Reproduce the data below in full and exclude every picture.
——————————
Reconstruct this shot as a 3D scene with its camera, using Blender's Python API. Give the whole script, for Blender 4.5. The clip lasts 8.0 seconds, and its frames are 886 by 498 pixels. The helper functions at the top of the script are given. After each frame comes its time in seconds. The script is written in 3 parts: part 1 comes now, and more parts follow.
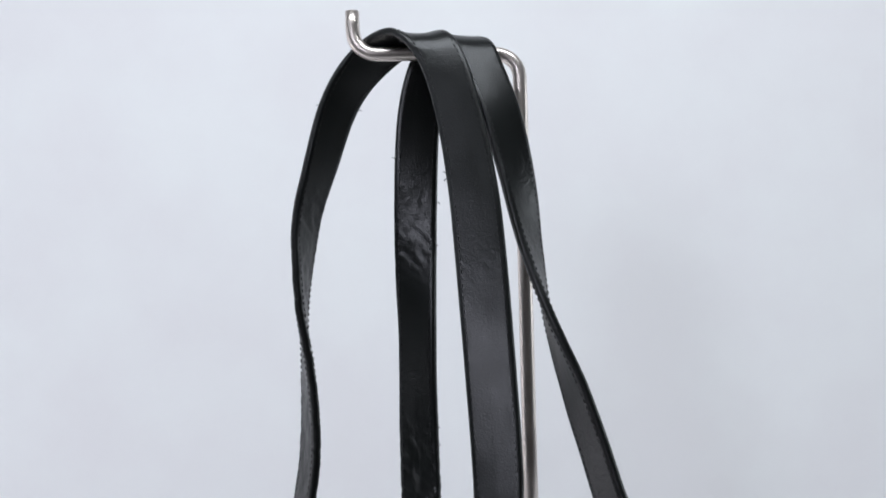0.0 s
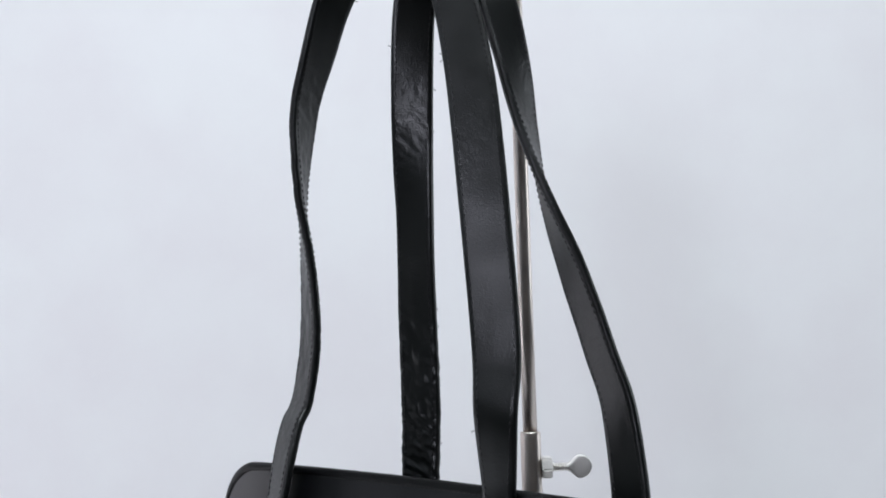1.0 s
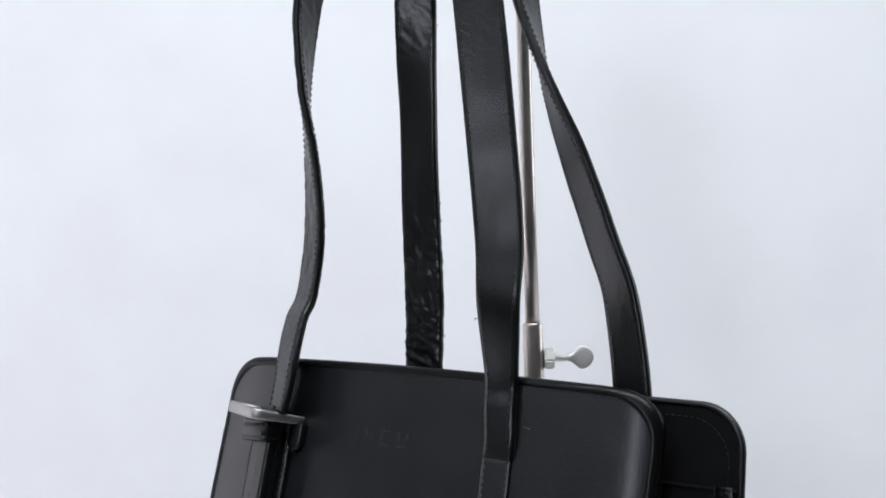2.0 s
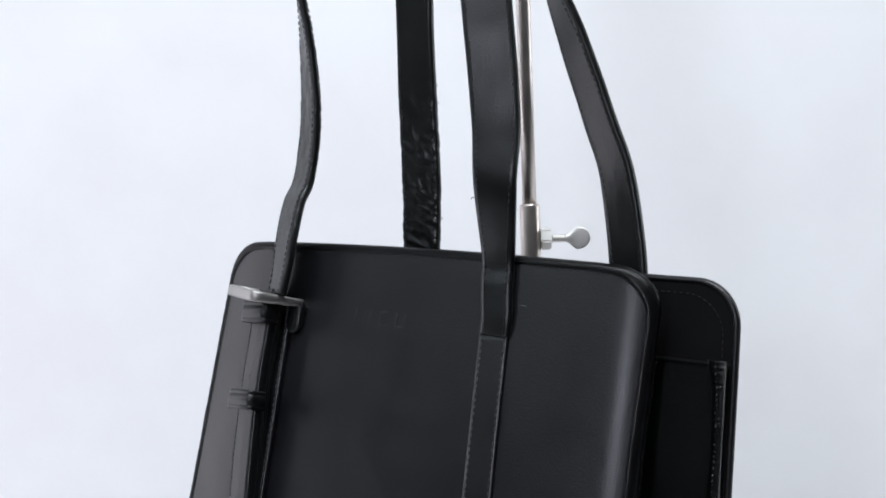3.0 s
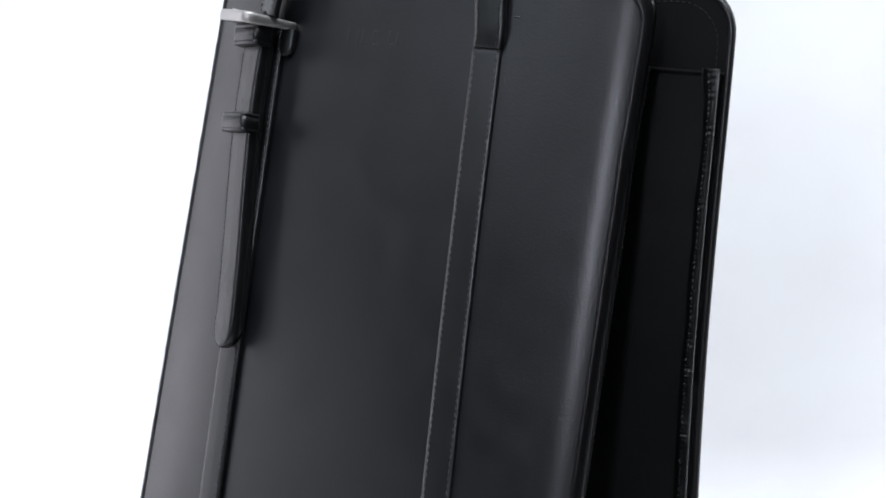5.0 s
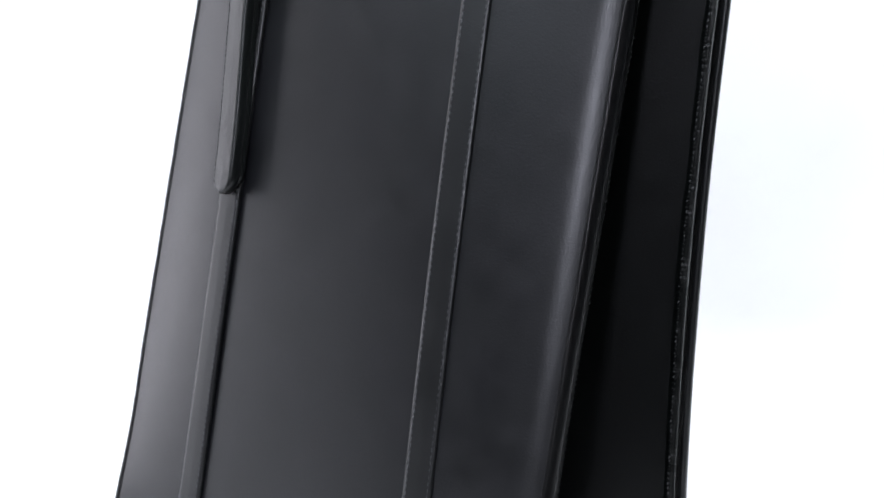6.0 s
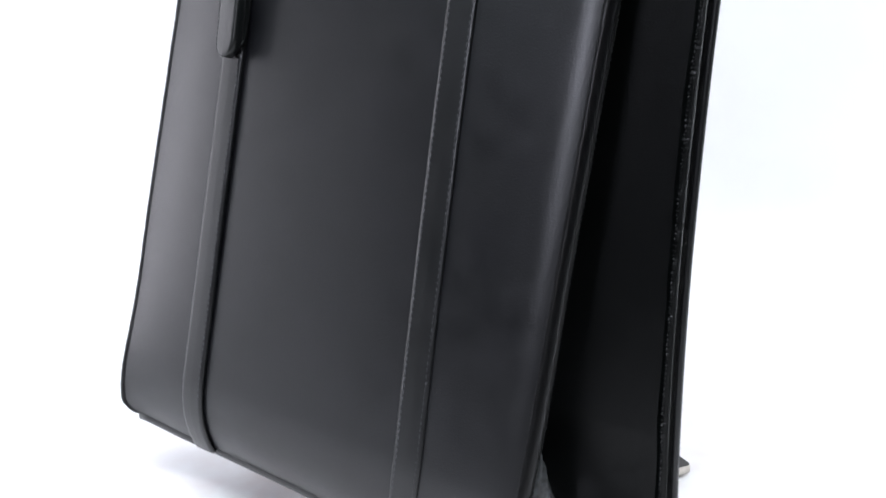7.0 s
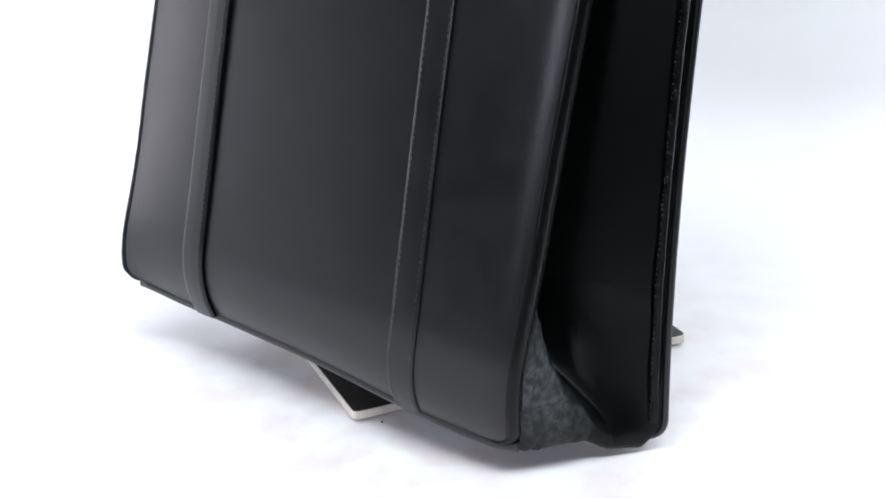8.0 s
——————————
**CORRECT ANSWER**
Reconstruct this shot as a 3D scene with its camera, using Blender's Python API. Give the whole script, for Blender 4.5. The clip lasts 8.0 seconds, and its frames are 886 by 498 pixels. The helper functions at the top of the script are given. After each frame comes its time in seconds. The script is written in 3 parts: part 1 comes now, and more parts follow.
0.0 s
1.0 s
2.0 s
3.0 s
5.0 s
6.0 s
7.0 s
8.0 s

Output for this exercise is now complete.